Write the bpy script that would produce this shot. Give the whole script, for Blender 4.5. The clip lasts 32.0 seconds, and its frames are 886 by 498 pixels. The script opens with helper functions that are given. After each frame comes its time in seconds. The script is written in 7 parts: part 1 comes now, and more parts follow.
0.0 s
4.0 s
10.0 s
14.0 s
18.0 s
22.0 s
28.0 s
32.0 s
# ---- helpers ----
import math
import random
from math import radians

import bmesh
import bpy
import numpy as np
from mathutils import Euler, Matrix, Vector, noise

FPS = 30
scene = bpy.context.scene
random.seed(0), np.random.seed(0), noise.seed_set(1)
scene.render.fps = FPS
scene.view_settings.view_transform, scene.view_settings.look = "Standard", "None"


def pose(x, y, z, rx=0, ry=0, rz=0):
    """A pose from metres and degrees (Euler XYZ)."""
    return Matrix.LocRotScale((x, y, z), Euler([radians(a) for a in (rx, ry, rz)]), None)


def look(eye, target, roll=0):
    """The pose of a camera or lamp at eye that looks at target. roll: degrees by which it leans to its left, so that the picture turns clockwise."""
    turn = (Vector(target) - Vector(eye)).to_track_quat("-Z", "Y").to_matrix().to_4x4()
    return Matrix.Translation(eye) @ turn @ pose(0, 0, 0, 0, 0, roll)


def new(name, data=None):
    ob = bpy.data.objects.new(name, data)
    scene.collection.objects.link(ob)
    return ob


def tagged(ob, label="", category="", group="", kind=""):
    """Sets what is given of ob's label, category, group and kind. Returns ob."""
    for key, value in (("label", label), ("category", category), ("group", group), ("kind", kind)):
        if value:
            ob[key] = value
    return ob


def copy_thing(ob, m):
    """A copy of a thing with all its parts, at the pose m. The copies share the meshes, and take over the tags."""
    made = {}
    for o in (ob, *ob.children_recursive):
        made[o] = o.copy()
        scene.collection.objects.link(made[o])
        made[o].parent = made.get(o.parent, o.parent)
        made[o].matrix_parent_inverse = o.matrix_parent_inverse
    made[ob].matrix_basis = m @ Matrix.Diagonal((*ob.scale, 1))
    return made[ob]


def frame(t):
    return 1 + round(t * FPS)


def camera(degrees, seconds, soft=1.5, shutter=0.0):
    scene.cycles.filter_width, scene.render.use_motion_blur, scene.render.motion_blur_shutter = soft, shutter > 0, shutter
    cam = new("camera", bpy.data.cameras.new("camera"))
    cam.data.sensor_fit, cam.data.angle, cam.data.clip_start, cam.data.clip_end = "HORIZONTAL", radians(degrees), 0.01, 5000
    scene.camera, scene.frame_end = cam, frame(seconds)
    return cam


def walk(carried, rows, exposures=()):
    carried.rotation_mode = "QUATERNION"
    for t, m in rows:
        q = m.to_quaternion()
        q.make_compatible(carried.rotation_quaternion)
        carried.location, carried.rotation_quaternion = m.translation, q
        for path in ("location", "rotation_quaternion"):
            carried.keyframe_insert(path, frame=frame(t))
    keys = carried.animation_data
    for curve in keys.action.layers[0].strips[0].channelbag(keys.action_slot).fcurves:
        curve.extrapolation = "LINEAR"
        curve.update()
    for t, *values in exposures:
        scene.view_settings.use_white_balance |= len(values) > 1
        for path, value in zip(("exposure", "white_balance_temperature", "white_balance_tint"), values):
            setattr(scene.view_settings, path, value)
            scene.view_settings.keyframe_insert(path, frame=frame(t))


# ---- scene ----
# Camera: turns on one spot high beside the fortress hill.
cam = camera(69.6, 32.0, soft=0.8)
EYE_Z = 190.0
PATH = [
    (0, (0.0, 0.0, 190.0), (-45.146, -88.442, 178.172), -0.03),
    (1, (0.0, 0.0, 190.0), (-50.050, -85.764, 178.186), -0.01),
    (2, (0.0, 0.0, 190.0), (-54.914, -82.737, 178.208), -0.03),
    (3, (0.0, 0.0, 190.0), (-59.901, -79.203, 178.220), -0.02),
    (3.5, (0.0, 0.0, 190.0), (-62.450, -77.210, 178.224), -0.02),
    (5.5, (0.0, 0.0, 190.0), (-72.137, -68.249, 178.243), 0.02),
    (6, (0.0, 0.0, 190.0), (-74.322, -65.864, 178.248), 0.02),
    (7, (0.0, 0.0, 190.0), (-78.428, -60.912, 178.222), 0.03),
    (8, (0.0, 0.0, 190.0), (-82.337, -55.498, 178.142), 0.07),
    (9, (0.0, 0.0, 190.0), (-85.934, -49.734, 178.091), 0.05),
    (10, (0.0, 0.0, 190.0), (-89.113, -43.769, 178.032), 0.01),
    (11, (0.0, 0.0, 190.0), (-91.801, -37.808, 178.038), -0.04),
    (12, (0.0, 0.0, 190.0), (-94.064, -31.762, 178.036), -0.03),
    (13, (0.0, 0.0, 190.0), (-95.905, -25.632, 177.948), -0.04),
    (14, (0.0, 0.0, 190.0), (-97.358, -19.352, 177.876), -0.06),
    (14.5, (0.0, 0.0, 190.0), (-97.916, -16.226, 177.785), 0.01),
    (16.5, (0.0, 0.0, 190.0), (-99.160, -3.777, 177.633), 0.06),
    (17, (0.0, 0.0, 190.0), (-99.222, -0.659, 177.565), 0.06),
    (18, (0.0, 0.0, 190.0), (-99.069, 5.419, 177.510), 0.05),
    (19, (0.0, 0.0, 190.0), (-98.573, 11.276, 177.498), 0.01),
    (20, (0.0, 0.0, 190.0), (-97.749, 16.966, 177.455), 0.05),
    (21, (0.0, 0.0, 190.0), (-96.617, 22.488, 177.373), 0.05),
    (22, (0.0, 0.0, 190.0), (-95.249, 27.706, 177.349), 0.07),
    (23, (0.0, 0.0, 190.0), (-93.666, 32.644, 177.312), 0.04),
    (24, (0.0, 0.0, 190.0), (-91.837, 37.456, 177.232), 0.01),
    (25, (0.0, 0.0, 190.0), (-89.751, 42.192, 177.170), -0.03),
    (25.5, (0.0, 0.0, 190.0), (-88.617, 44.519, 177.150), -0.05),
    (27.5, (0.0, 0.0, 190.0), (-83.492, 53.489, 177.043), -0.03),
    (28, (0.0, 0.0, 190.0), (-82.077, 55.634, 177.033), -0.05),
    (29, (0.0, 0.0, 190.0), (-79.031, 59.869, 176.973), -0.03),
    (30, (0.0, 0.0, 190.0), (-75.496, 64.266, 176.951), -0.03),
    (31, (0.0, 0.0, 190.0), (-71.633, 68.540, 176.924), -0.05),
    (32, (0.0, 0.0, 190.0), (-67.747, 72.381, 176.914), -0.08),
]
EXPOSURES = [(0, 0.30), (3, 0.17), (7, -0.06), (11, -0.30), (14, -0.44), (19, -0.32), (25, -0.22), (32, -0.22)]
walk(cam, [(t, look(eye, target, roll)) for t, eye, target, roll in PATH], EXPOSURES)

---

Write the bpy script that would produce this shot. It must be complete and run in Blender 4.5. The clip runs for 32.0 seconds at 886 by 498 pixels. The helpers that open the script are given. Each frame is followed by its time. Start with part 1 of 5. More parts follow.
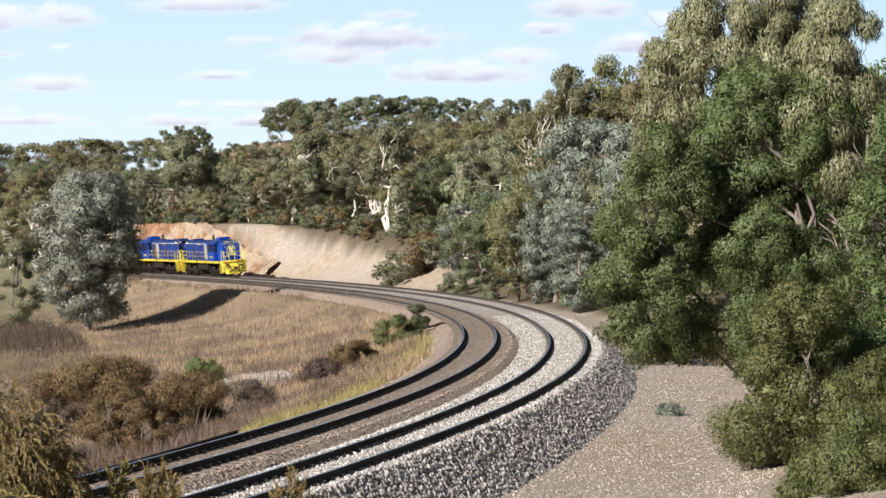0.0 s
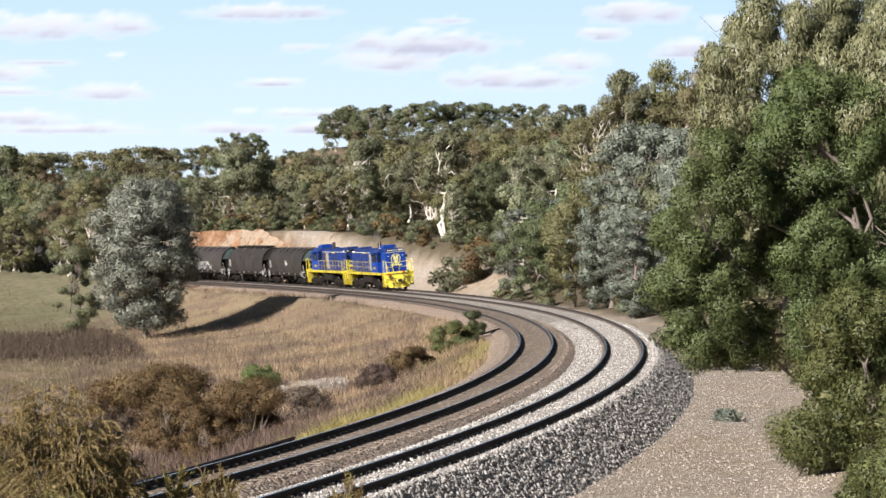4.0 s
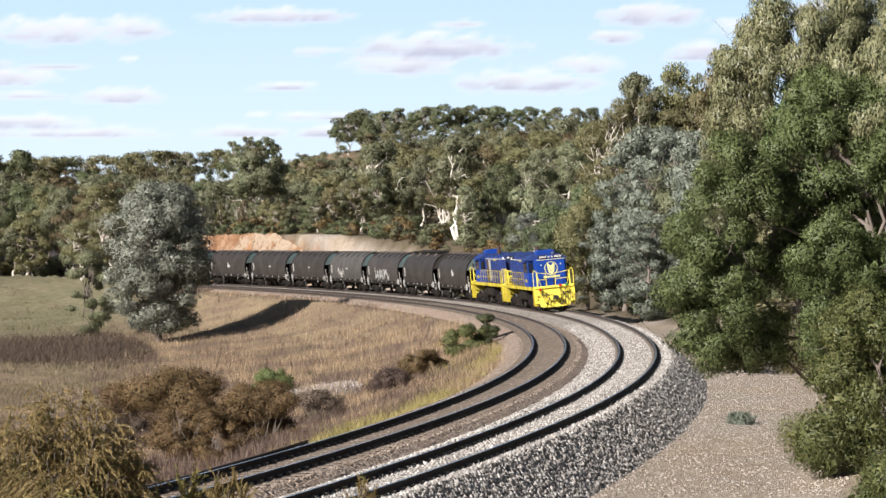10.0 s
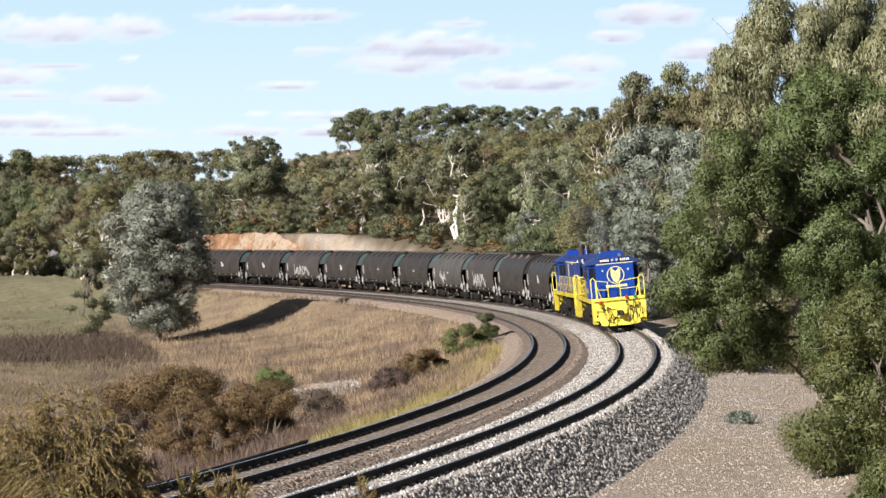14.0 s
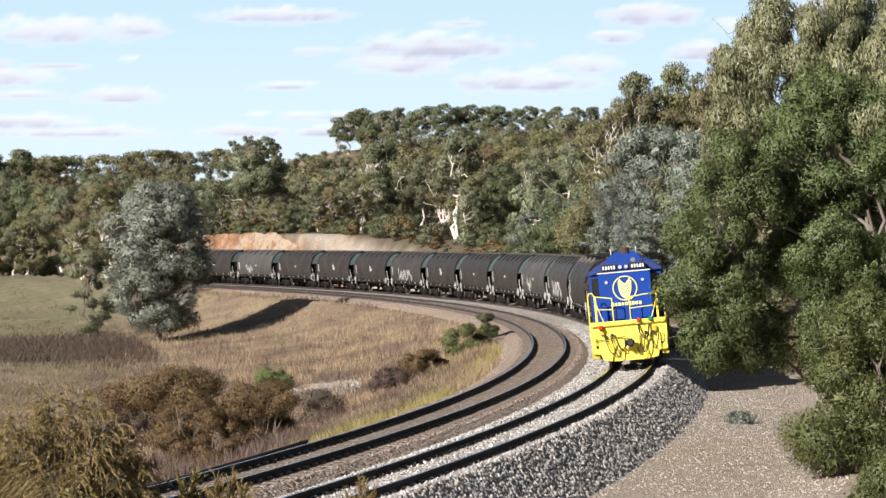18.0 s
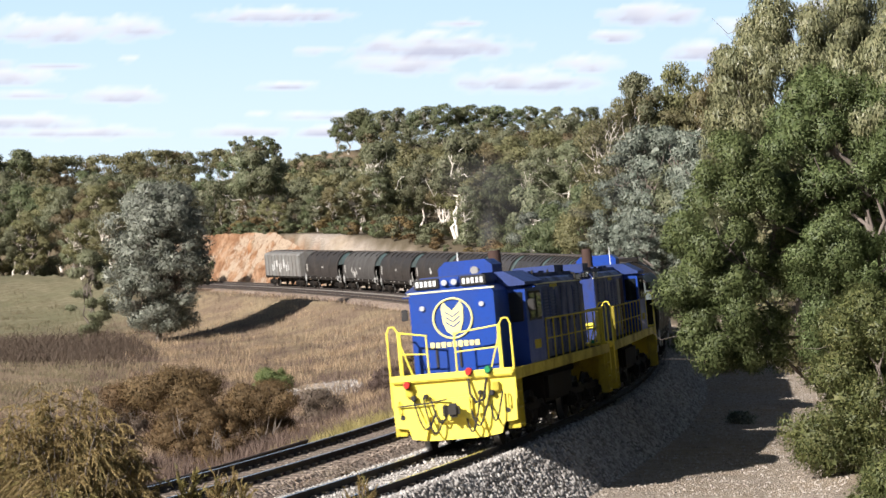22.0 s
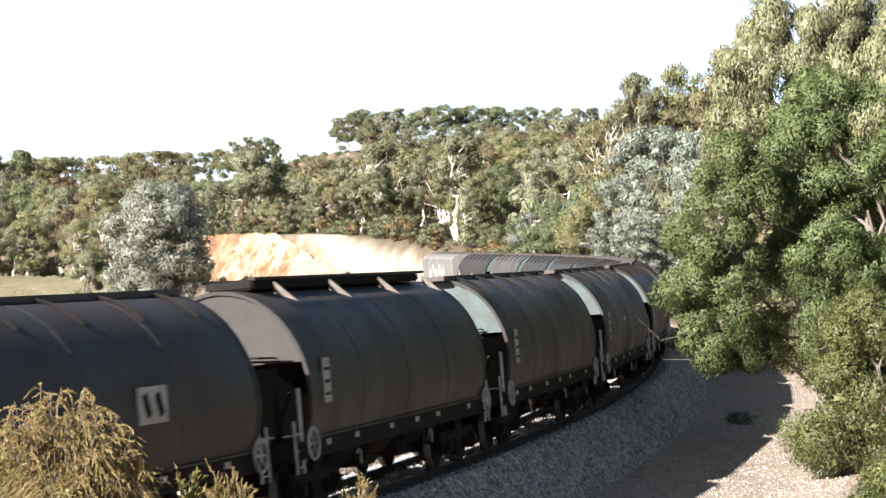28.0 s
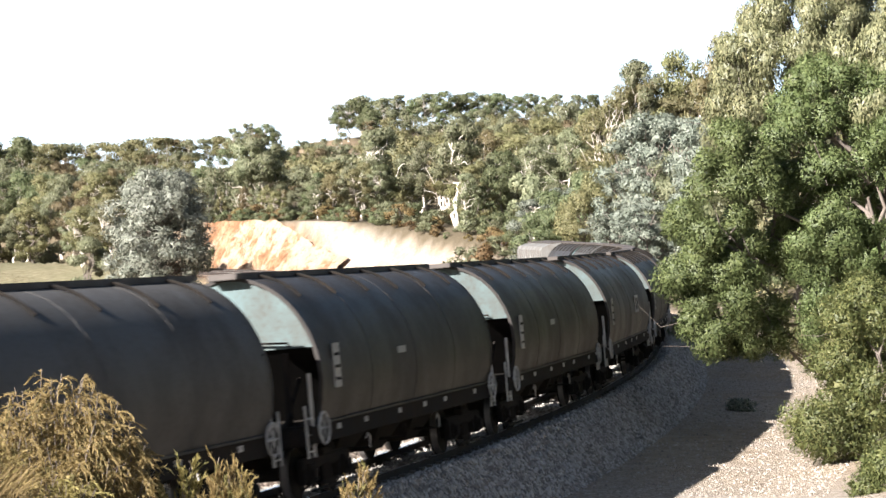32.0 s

= WHAT TO WORK ON =
Repeat word for word the lines from the line containing "from mathutils import" to the line containing "return Matrix.LocRotScale((x, y, z), Euler([radians(a)", both lines included; nothing else should appear.

= FULL SOLUTION =
from mathutils import Euler, Matrix, Vector, noise

FPS = 30
scene = bpy.context.scene
random.seed(0), np.random.seed(0), noise.seed_set(1)
scene.render.fps = FPS
scene.view_settings.view_transform, scene.view_settings.look = "Standard", "None"


def pose(x, y, z, rx=0, ry=0, rz=0):
    """A pose from metres and degrees (Euler XYZ)."""
    return Matrix.LocRotScale((x, y, z), Euler([radians(a) for a in (rx, ry, rz)]), None)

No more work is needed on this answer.